Sunday, October 9, 2022

"Hemingway wasn't on the committee."

Archived from The Tampa Bay Times, 1994.  Hehe. My first job....

Who says your kids can't write? Read on

By
STEPHEN HEGARTY

Published May 22, 1994 | Updated Oct. 7, 2005

The fourth-grader's essay was full of short sentences. Charming in a way, but a little choppy.

One reader-in-training decided the youngster had a lot on the ball, that the terse sentences were used to good effect. But according to the official guidelines devised by a statewide committee, the fourth-grader's writing was just plain choppy.

The reader argued: Didn't Hemingway build his considerable reputation on clipped, economic sentences?

The answer: "Hemingway wasn't on the committee."

The essay got a low score. Next.

Welcome to the reader qualification center in Tampa, where hundreds of college-educated people came in March to learn how to evaluate student essays for the state. If they measured up, these readers-in-training earned the right to sit in a room day after day, for six weeks, reading essays by Florida's fourth- and 10th-graders.

They were scoring the Florida Writes! test _ the state's $2.5-million effort to assess students' writing. More than 381,000 Florida children in grades 4, 8 and 10 took the test this year. Results were sent to school districts last week.

As far as teachers, students and parents are concerned, the writing test works this way: Kids spend 45 minutes in school writing an essay. Months later, they get back a score.

But where do the scores come from? Who decides that Florida's children, as a group, rate a 2 or a 3 on a scale of 1 to 6? How is the writing evaluated?

To answer those questions, spend a little time with the official state readers. For most of April and early March, each of the readers waded through thousands of student essays, working for $7 an hour in an office building near downtown Tampa.

"It's not bad work, especially if you're interested in writing and education. But if I have to read another essay about a fourth-grader's mom, I'm gonna go nuts."
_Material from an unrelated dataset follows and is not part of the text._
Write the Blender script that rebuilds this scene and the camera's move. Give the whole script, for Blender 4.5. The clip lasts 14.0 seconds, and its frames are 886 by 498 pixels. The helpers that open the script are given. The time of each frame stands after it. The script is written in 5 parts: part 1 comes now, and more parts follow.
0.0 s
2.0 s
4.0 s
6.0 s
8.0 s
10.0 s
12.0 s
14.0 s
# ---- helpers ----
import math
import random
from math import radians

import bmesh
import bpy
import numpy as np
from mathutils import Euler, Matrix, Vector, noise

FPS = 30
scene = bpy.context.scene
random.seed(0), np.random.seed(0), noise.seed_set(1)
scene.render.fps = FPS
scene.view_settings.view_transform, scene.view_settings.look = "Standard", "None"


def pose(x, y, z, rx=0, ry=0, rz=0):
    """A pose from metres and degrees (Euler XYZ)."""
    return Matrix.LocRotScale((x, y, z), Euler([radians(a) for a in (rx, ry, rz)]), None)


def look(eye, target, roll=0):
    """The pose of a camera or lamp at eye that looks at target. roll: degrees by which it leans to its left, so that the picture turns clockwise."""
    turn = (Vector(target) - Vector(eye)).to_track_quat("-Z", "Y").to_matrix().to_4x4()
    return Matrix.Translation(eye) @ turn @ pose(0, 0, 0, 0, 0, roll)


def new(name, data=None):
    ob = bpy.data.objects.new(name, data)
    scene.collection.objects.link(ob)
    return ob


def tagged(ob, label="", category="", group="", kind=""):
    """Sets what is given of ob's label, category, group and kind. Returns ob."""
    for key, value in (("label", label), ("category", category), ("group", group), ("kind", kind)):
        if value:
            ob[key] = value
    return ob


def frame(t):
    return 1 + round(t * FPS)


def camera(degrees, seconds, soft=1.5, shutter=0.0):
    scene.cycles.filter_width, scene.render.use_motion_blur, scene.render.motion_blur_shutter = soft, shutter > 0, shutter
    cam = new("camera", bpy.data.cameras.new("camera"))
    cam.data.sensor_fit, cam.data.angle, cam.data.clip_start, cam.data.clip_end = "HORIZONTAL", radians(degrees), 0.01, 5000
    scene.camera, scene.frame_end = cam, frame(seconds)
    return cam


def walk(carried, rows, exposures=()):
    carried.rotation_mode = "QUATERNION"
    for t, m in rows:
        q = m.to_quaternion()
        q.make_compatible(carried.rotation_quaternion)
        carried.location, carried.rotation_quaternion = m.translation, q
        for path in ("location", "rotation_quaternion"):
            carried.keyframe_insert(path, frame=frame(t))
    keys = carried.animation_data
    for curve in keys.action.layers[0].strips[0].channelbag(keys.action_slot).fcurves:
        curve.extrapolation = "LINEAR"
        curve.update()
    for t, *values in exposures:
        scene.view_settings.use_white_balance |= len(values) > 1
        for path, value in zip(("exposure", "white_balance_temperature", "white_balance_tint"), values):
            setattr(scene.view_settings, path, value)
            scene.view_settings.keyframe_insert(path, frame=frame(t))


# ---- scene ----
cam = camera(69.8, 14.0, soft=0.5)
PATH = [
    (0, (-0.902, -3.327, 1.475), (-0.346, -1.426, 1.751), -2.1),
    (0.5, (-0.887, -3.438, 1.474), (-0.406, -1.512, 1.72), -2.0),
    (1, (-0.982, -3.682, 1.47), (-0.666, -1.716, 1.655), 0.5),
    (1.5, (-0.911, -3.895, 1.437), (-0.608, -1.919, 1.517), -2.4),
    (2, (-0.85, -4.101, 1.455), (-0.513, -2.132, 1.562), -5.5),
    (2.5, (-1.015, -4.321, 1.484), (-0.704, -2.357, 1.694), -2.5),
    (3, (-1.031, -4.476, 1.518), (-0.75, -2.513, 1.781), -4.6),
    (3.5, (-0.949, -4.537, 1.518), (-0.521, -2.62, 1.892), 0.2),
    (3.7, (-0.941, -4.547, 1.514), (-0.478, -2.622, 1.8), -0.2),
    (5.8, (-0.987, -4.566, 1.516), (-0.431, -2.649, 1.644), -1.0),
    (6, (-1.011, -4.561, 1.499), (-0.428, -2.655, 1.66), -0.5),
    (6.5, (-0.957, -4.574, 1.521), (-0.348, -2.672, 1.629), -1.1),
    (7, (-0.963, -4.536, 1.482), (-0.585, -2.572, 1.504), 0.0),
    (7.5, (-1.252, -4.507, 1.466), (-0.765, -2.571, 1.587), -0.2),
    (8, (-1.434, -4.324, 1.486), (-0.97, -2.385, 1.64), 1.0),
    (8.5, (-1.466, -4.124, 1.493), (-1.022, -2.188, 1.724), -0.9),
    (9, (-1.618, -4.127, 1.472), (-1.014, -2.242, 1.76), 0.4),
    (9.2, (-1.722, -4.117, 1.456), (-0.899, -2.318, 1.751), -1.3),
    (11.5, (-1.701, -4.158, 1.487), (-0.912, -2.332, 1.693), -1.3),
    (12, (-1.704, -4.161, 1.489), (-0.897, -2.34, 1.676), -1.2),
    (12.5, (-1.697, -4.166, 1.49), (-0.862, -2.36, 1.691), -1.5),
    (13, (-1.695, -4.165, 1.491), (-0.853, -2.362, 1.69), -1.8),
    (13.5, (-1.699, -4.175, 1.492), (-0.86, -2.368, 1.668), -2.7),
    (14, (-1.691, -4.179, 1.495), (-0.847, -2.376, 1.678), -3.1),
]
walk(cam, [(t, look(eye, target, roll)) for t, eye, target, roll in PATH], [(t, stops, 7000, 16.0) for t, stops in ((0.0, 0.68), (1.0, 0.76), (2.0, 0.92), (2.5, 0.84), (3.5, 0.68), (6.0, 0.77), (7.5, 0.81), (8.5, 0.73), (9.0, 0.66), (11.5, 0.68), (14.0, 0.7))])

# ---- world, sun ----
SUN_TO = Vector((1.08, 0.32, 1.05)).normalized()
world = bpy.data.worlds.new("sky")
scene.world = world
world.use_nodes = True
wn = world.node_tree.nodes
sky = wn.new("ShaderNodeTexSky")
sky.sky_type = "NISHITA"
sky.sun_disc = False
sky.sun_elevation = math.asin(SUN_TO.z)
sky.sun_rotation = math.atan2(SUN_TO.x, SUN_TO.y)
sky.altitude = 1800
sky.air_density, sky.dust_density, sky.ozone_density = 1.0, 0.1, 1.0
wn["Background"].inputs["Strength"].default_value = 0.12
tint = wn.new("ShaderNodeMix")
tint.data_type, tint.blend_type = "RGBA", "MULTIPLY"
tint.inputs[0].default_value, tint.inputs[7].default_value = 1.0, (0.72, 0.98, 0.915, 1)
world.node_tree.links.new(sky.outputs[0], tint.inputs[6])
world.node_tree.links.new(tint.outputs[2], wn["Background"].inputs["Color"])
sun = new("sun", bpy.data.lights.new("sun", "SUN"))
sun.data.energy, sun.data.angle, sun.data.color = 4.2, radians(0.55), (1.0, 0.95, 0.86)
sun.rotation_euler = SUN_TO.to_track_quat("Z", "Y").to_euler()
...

That's veteran reader Jack McElhinney, a SEMIRETIRED television filmmaker/shopping mall Santa Claus/nudist who sports a remarkable snow-white beard. McElhinney tagged along with a friend and said he secretly hoped he wouldn't qualify this year, so he could go play tennis. But, alas, he caught on quickly and turned out to be one of the speediest readers in the group.

Out of the nearly 300 people who interviewed for the reader jobs, about 180 were invited to the three-day training session. If they learned to accurately score seven out of 10 papers consistently, they got the job. All but a handful of them qualified as readers.
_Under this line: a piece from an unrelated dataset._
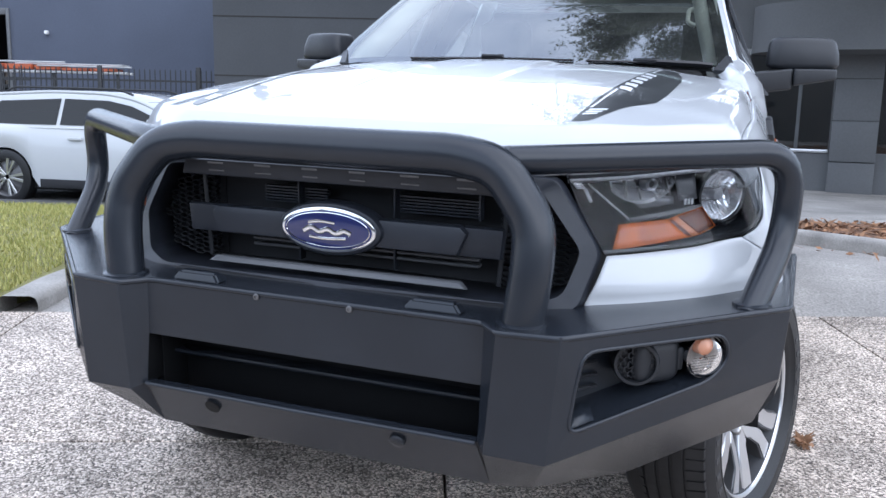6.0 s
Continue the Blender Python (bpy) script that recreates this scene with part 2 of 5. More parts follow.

Steven Adkins is a recent Stetson University graduate (a B.A. in history and humanities) who plans to go on to graduate school at the University of South Florida. He has the casual, slightly disheveled look of a student about him.

"This is an interesting job, and I think it's important," he said. "If a kid can write, if he can get his thoughts down on paper, he can do a lot of things. This is the sort of thing they should be testing."

Adkins was looking forward to his six weeks as an official state reader. Interesting work. Decent pay. You don't have to wear a tie.

"Acceptance and conformity"

There's a terrific bit of irony at work here. The readers are a diverse, intelligent, sometimes eccentric bunch. They all have ideas about what good writing is. But the readers' job here is conformity.

If the scores are going to be meaningful, the readers have to accept the state's rubric - the guidelines for judging good writing. Readers are supposed to consider things like focus, organization, supporting ideas and examples, transitions. Spelling and punctuation count for something, but they're not stressed.

Readers have to leave their own ideas at the door and apply the state rules consistently.

"I wish it were a job about your personal input. But it's not," said Bob Kampa, a testing official who supervised training. During the pressure-filled first days of qualifying, Kampa explains the readers' job plainly. "Acceptance and conformity. That's what this is about."

The first few times he says this, readers chuckle. After he repeats it a few more times, the response is a grim, knowing nod.